Population Development for the Selection of High-Yielding Soybean Cultivars with Resistance to Iron-Deficiency Chlorosis1

  1. R. W. Hintz,
  2. W. R. Fehr and
  3. S. R. Cianzio2

Abstract

Abstract

Soybean [Glycine max (L.) Merr.] genotypes with an exceptionally high level of resistance to iron-deficiency chlorosis on calcareous soil have been developed by recurrent selection. The objective of this study was to compare alternative strategies for the use of the highly resistant genotypes as parents in developing populations from which high-yielding cultivars with chlorosis resistance could be selected. Single-cross populations were developed by mating two highly resistant genotypes with three high-yielding, chlorosis-susceptible lines. The F2-derived lines from each single cross were evaluated for chlorosis resistance on calcareous soil in the field, and the superior ones from each population were backcrossed to the high-yielding parent. The F4-derived lines from the single-cross populations and BC1F3-derived lines from the backcross populations were evaluated for seed yield on noncalcareous soils and for chlorosis resistance on calcareous soil. The backcross populations had a higher mean yield and a lower level of chlorosis resistance than did the single-cross populations. Seven percent of the lines in the single-cross populations and 1% of the lines in the backcross populations were equal to the highly resistant parents for chlorosis resistance.

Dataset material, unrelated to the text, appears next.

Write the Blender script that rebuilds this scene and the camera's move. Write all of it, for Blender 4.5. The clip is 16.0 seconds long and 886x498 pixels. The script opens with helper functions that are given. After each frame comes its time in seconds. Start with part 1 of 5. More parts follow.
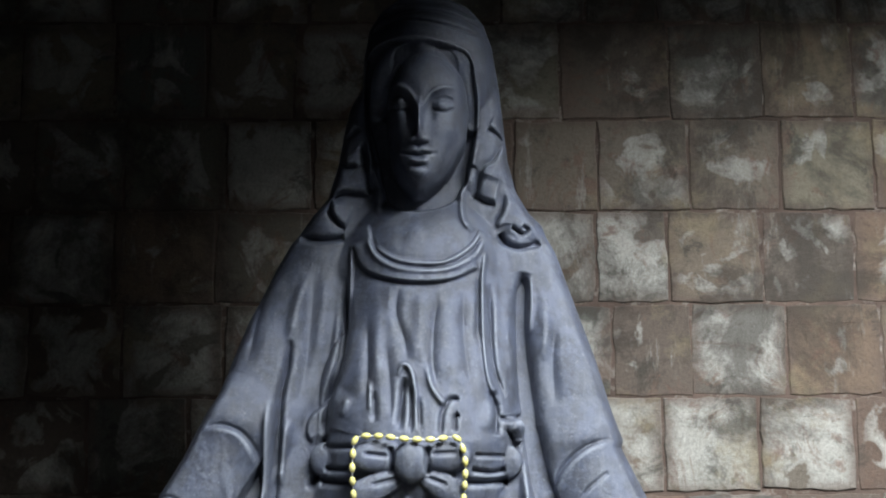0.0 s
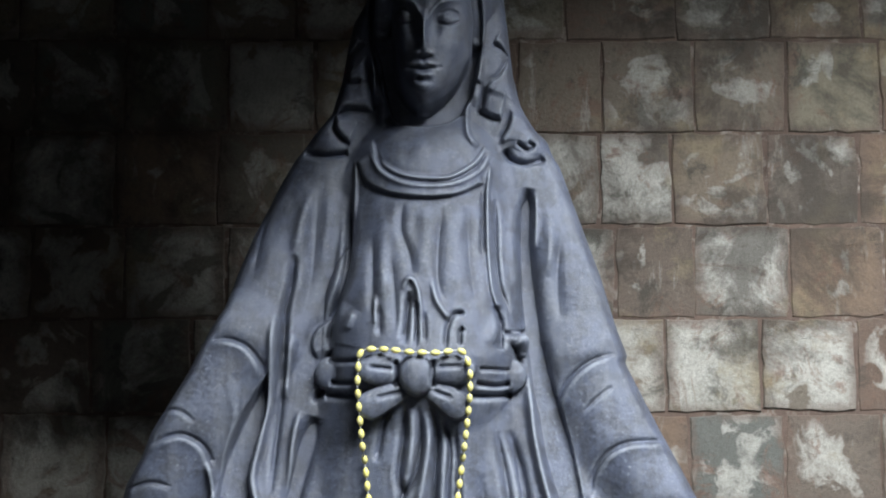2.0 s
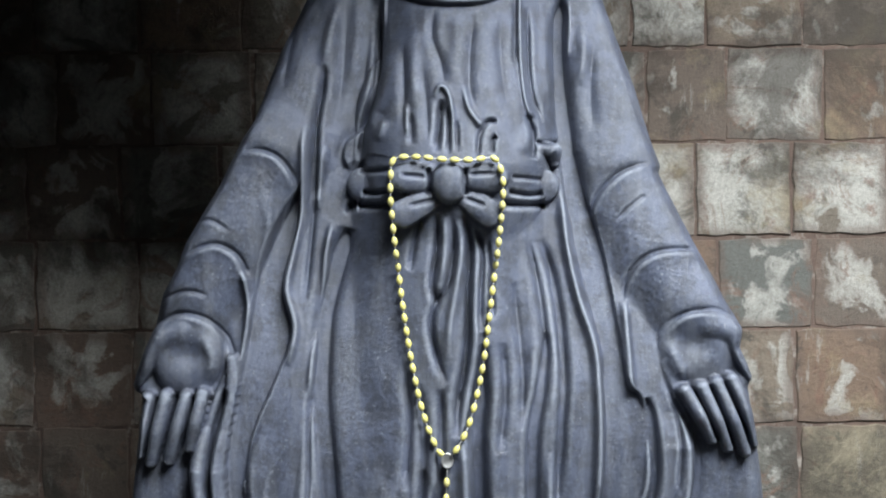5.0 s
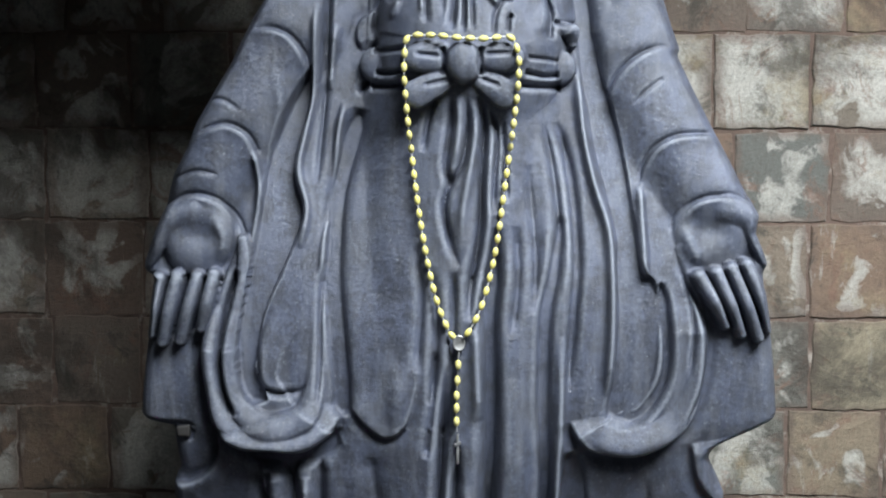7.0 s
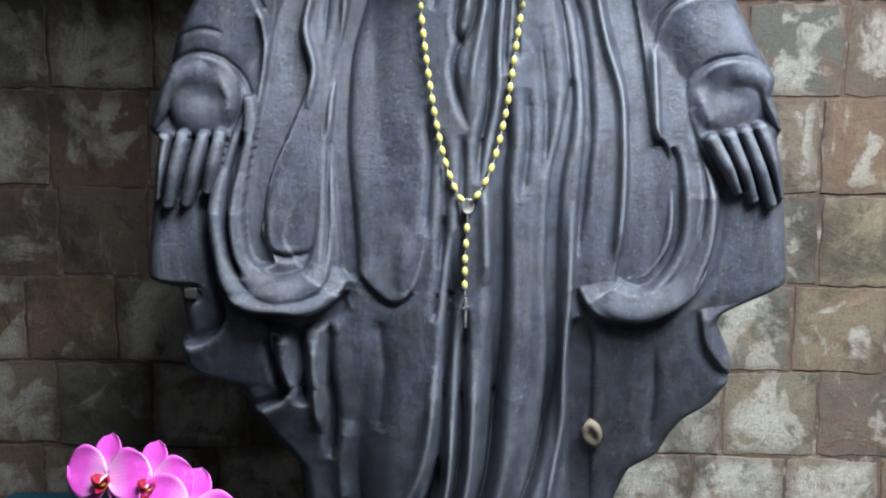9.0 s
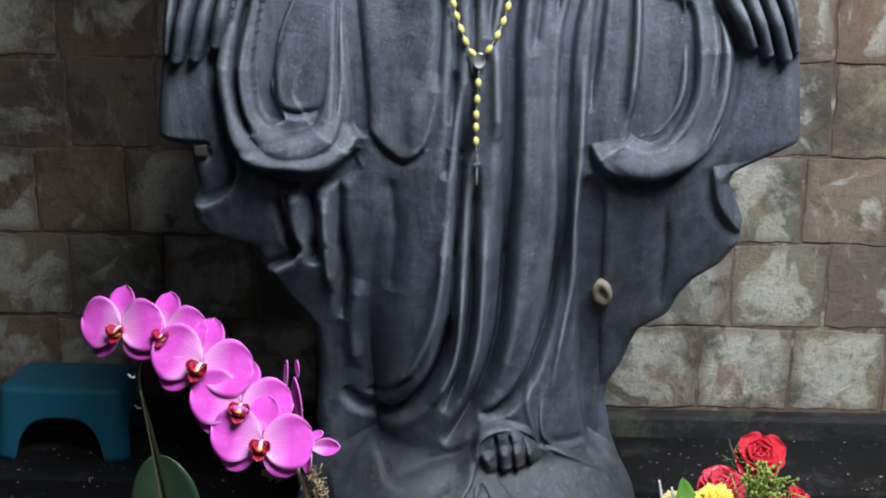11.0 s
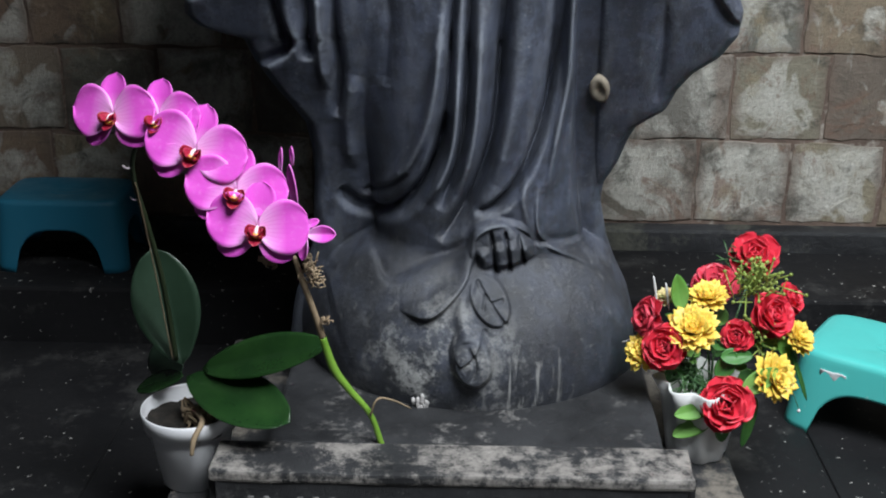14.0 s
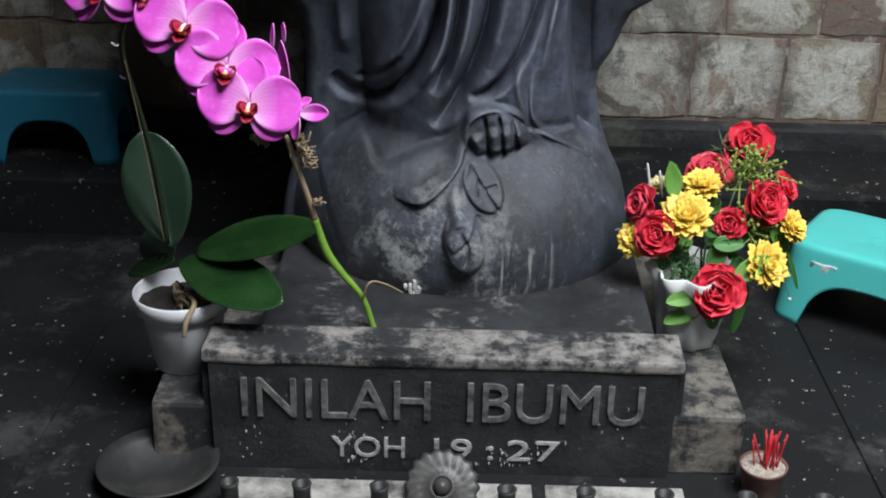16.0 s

An average of 36% of the lines in the single-cross populations and 43% of the lines in the backcross populations had a seed yield not significantly different from the recurrent parent and chlorosis resistance not significantly less than a check cultivar with acceptable resistance. Phenotypic correlations between the yield of lines on noncalcareous soil and their chlorosis resistance on calcareous soil were not significant in half of the populations and were negatively associated (p<0.01) in the other populations. The negative correlations indicated either that there was no physiological association between the traits or that the association was favorable for the selection of high-yielding lines with chlorosis resistance.